■ **Goal**:
Pick out each line in these entries that contains the string "recreates".

──────────

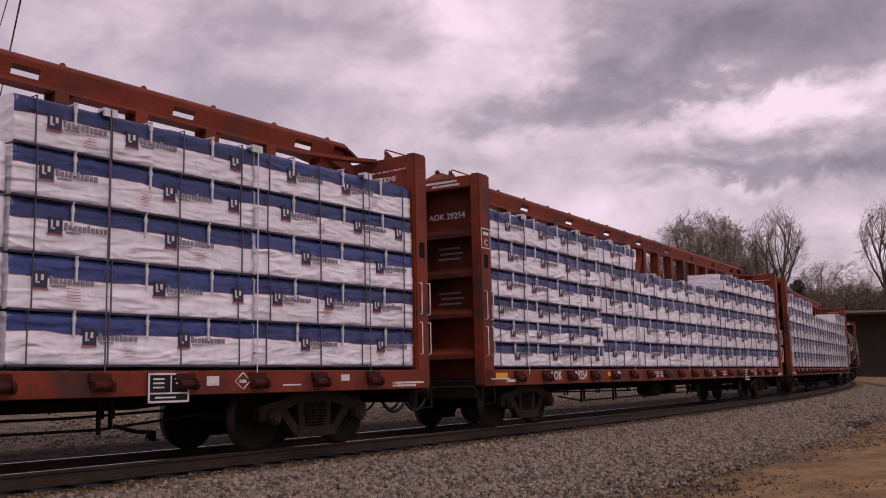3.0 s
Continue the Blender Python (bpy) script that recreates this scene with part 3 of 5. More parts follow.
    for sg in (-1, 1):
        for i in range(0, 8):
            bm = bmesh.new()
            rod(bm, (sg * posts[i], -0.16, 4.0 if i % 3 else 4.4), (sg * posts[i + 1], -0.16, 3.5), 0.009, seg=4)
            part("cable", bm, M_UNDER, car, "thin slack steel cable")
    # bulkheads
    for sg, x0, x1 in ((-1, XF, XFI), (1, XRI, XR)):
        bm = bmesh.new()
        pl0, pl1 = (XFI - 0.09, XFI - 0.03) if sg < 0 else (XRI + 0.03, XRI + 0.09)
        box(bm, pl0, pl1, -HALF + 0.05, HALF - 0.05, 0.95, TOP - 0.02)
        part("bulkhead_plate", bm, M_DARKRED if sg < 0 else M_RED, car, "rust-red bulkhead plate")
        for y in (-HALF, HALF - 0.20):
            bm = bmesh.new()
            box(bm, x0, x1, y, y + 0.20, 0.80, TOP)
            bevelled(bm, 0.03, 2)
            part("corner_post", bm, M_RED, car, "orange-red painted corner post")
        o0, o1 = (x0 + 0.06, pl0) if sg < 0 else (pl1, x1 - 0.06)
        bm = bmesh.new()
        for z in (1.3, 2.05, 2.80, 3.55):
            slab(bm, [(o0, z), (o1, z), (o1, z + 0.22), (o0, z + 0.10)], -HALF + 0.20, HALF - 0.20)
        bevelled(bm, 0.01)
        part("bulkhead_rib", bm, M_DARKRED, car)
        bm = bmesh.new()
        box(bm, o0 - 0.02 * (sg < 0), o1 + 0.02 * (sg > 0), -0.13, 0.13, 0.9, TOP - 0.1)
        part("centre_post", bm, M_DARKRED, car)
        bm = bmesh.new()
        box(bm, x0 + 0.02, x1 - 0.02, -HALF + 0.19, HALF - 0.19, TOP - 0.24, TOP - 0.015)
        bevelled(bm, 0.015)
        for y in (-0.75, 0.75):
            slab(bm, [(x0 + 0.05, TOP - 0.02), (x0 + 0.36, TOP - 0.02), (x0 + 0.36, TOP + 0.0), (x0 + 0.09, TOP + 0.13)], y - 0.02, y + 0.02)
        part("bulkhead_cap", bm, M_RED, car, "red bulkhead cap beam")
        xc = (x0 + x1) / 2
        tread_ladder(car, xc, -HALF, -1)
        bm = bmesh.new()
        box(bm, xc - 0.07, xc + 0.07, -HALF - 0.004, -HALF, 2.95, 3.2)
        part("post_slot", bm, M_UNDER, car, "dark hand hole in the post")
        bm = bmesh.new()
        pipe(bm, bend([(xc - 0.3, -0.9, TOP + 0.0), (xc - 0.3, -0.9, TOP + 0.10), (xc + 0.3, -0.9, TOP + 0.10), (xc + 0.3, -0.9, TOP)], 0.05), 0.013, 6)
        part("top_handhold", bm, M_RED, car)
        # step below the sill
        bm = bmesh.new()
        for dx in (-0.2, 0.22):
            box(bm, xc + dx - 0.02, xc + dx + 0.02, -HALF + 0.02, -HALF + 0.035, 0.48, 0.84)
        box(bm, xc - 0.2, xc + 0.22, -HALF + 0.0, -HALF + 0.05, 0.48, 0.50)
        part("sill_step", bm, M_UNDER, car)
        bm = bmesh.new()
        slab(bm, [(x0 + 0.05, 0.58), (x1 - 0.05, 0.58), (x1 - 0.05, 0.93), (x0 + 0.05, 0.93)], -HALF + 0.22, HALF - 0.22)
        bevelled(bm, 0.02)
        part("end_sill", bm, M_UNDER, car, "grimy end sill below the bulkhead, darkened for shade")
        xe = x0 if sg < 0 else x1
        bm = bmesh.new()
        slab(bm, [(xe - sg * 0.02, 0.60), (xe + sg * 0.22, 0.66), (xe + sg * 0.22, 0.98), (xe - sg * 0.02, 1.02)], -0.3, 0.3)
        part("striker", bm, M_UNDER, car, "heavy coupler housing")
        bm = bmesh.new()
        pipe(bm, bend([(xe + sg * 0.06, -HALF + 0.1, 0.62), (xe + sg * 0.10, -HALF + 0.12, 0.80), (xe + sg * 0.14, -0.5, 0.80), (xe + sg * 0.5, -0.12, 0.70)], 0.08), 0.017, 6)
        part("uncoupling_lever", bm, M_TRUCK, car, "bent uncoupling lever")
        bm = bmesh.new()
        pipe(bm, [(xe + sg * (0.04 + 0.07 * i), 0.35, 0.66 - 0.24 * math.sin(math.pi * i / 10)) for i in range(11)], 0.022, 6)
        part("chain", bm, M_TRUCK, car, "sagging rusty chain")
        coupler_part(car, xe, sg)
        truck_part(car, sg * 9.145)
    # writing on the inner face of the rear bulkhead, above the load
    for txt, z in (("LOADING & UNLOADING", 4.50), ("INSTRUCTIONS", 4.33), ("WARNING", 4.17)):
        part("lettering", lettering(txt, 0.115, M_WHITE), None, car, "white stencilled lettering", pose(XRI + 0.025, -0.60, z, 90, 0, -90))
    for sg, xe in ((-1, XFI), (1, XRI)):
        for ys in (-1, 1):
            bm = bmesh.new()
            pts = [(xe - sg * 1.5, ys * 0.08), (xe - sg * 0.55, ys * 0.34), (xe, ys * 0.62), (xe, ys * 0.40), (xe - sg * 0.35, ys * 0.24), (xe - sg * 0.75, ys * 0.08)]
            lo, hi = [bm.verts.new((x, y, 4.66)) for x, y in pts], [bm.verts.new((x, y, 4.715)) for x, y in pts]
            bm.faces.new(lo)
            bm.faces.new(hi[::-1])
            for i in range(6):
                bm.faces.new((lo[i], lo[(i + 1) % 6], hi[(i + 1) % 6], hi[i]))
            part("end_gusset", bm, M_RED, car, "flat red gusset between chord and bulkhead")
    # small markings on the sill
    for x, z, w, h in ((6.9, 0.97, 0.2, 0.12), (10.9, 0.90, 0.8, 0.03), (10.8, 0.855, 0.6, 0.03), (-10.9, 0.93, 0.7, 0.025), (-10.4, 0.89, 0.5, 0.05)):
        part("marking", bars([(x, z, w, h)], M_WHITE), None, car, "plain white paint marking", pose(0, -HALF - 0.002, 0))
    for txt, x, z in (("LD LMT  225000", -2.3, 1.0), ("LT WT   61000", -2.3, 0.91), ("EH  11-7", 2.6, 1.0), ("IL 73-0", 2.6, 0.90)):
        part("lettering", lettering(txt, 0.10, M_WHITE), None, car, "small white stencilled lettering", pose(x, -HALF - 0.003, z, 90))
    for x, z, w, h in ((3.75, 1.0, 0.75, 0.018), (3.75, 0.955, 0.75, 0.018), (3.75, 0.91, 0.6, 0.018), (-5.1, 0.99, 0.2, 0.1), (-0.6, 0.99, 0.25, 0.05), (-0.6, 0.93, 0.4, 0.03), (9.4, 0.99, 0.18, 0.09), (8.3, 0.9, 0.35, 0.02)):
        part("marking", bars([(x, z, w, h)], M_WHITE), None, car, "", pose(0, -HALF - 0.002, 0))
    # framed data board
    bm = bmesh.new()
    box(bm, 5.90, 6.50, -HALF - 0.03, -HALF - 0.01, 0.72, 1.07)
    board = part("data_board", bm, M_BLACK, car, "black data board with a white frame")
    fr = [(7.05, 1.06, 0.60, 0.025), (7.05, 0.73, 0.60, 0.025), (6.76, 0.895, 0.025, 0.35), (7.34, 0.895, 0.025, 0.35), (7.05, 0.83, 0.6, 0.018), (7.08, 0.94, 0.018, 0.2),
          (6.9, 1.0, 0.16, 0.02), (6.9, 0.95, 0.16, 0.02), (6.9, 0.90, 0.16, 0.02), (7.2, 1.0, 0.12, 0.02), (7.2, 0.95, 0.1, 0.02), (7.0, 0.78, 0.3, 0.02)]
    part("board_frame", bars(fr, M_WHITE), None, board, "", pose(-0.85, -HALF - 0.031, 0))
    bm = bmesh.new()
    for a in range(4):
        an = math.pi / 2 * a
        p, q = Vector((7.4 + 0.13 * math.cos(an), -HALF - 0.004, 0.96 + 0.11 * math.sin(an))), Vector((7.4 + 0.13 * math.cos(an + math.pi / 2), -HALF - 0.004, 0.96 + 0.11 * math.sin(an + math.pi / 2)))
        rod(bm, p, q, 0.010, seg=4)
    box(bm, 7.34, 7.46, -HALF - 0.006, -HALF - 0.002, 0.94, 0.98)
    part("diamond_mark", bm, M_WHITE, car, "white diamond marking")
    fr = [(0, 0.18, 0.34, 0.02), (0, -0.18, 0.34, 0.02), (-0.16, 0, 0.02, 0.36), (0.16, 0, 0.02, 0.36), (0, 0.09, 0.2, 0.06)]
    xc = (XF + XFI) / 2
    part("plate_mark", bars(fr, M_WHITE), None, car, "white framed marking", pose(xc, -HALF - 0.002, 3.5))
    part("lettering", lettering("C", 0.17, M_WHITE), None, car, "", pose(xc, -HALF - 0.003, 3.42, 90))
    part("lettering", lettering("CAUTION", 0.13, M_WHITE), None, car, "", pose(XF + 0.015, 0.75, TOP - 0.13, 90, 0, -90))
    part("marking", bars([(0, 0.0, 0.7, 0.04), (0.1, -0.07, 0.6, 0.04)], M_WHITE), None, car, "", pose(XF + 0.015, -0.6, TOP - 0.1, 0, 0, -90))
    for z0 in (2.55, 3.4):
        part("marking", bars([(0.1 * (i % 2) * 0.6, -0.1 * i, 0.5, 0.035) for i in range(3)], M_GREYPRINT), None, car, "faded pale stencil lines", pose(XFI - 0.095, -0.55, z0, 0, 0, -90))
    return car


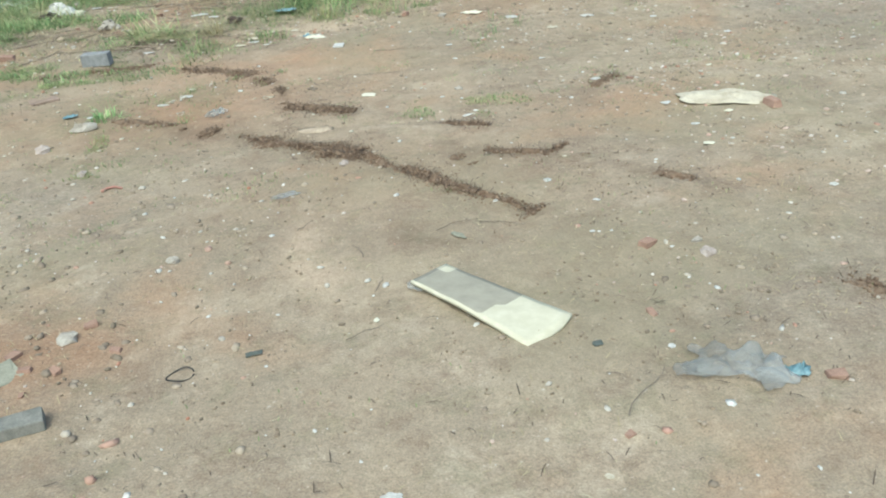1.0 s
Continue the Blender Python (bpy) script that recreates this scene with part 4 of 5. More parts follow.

──────────

■ **Solved exercise**:
Continue the Blender Python (bpy) script that recreates this scene with part 3 of 5. More parts follow.
Continue the Blender Python (bpy) script that recreates this scene with part 4 of 5. More parts follow.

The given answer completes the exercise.